■ **MATERIAL**

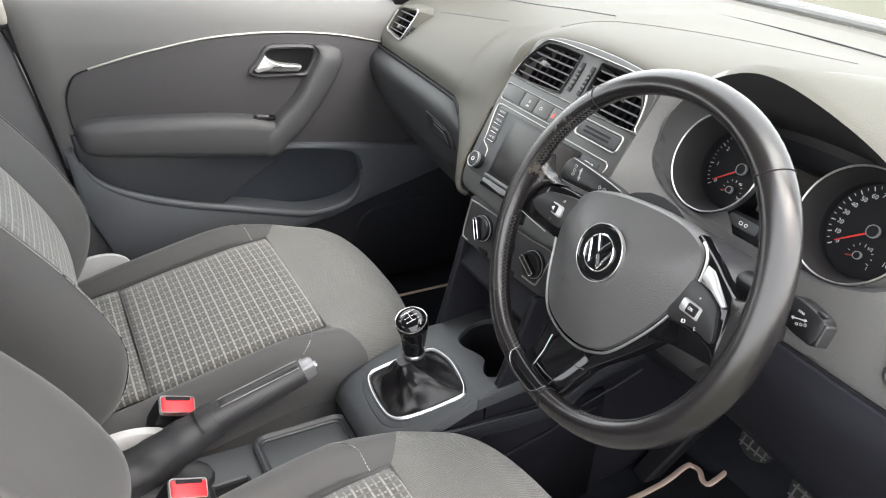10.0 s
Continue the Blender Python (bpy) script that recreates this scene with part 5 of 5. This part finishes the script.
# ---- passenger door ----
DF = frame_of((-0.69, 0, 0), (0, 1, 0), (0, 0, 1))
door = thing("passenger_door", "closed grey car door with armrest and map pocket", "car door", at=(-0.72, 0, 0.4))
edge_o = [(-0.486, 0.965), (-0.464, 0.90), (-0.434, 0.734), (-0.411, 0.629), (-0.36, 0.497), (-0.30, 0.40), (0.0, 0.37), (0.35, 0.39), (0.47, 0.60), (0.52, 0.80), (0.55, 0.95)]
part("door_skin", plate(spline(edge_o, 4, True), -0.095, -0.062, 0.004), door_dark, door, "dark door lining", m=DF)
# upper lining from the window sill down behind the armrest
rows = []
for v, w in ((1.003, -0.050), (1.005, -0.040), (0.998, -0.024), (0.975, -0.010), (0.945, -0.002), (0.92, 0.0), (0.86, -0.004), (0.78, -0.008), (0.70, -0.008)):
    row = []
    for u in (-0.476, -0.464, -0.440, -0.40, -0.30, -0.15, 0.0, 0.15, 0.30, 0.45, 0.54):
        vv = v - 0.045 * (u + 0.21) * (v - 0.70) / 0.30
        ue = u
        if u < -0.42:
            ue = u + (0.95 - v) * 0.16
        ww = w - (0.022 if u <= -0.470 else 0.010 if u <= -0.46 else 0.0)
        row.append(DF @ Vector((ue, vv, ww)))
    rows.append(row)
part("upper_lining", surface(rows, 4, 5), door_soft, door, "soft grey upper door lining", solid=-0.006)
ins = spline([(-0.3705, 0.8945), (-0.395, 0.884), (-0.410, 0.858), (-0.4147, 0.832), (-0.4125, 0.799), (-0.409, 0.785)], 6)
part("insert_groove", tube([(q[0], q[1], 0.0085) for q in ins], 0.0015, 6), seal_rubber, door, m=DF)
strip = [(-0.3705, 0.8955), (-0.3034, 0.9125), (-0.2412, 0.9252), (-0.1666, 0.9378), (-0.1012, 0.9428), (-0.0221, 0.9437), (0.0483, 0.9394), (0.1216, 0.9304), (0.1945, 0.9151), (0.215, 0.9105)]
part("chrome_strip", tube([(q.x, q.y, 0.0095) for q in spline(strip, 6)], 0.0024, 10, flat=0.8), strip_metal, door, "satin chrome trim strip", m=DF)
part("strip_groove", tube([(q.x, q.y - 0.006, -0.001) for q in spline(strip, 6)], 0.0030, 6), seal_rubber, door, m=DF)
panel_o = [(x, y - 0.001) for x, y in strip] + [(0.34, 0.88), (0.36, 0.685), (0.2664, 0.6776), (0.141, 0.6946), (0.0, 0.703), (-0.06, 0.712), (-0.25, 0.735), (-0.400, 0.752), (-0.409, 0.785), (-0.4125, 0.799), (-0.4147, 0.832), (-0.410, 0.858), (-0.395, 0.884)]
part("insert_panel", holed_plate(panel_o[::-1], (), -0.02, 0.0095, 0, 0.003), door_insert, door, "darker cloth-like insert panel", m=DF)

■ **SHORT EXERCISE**
Except for the pictures, print the data above exactly.

■ **ANSWER TO THIS PROBLEM**
10.0 s
Continue the Blender Python (bpy) script that recreates this scene with part 5 of 5. This part finishes the script.
# ---- passenger door ----
DF = frame_of((-0.69, 0, 0), (0, 1, 0), (0, 0, 1))
door = thing("passenger_door", "closed grey car door with armrest and map pocket", "car door", at=(-0.72, 0, 0.4))
edge_o = [(-0.486, 0.965), (-0.464, 0.90), (-0.434, 0.734), (-0.411, 0.629), (-0.36, 0.497), (-0.30, 0.40), (0.0, 0.37), (0.35, 0.39), (0.47, 0.60), (0.52, 0.80), (0.55, 0.95)]
part("door_skin", plate(spline(edge_o, 4, True), -0.095, -0.062, 0.004), door_dark, door, "dark door lining", m=DF)
# upper lining from the window sill down behind the armrest
rows = []
for v, w in ((1.003, -0.050), (1.005, -0.040), (0.998, -0.024), (0.975, -0.010), (0.945, -0.002), (0.92, 0.0), (0.86, -0.004), (0.78, -0.008), (0.70, -0.008)):
    row = []
    for u in (-0.476, -0.464, -0.440, -0.40, -0.30, -0.15, 0.0, 0.15, 0.30, 0.45, 0.54):
        vv = v - 0.045 * (u + 0.21) * (v - 0.70) / 0.30
        ue = u
        if u < -0.42:
            ue = u + (0.95 - v) * 0.16
        ww = w - (0.022 if u <= -0.470 else 0.010 if u <= -0.46 else 0.0)
        row.append(DF @ Vector((ue, vv, ww)))
    rows.append(row)
part("upper_lining", surface(rows, 4, 5), door_soft, door, "soft grey upper door lining", solid=-0.006)
ins = spline([(-0.3705, 0.8945), (-0.395, 0.884), (-0.410, 0.858), (-0.4147, 0.832), (-0.4125, 0.799), (-0.409, 0.785)], 6)
part("insert_groove", tube([(q[0], q[1], 0.0085) for q in ins], 0.0015, 6), seal_rubber, door, m=DF)
strip = [(-0.3705, 0.8955), (-0.3034, 0.9125), (-0.2412, 0.9252), (-0.1666, 0.9378), (-0.1012, 0.9428), (-0.0221, 0.9437), (0.0483, 0.9394), (0.1216, 0.9304), (0.1945, 0.9151), (0.215, 0.9105)]
part("chrome_strip", tube([(q.x, q.y, 0.0095) for q in spline(strip, 6)], 0.0024, 10, flat=0.8), strip_metal, door, "satin chrome trim strip", m=DF)
part("strip_groove", tube([(q.x, q.y - 0.006, -0.001) for q in spline(strip, 6)], 0.0030, 6), seal_rubber, door, m=DF)
panel_o = [(x, y - 0.001) for x, y in strip] + [(0.34, 0.88), (0.36, 0.685), (0.2664, 0.6776), (0.141, 0.6946), (0.0, 0.703), (-0.06, 0.712), (-0.25, 0.735), (-0.400, 0.752), (-0.409, 0.785), (-0.4125, 0.799), (-0.4147, 0.832), (-0.410, 0.858), (-0.395, 0.884)]
part("insert_panel", holed_plate(panel_o[::-1], (), -0.02, 0.0095, 0, 0.003), door_insert, door, "darker cloth-like insert panel", m=DF)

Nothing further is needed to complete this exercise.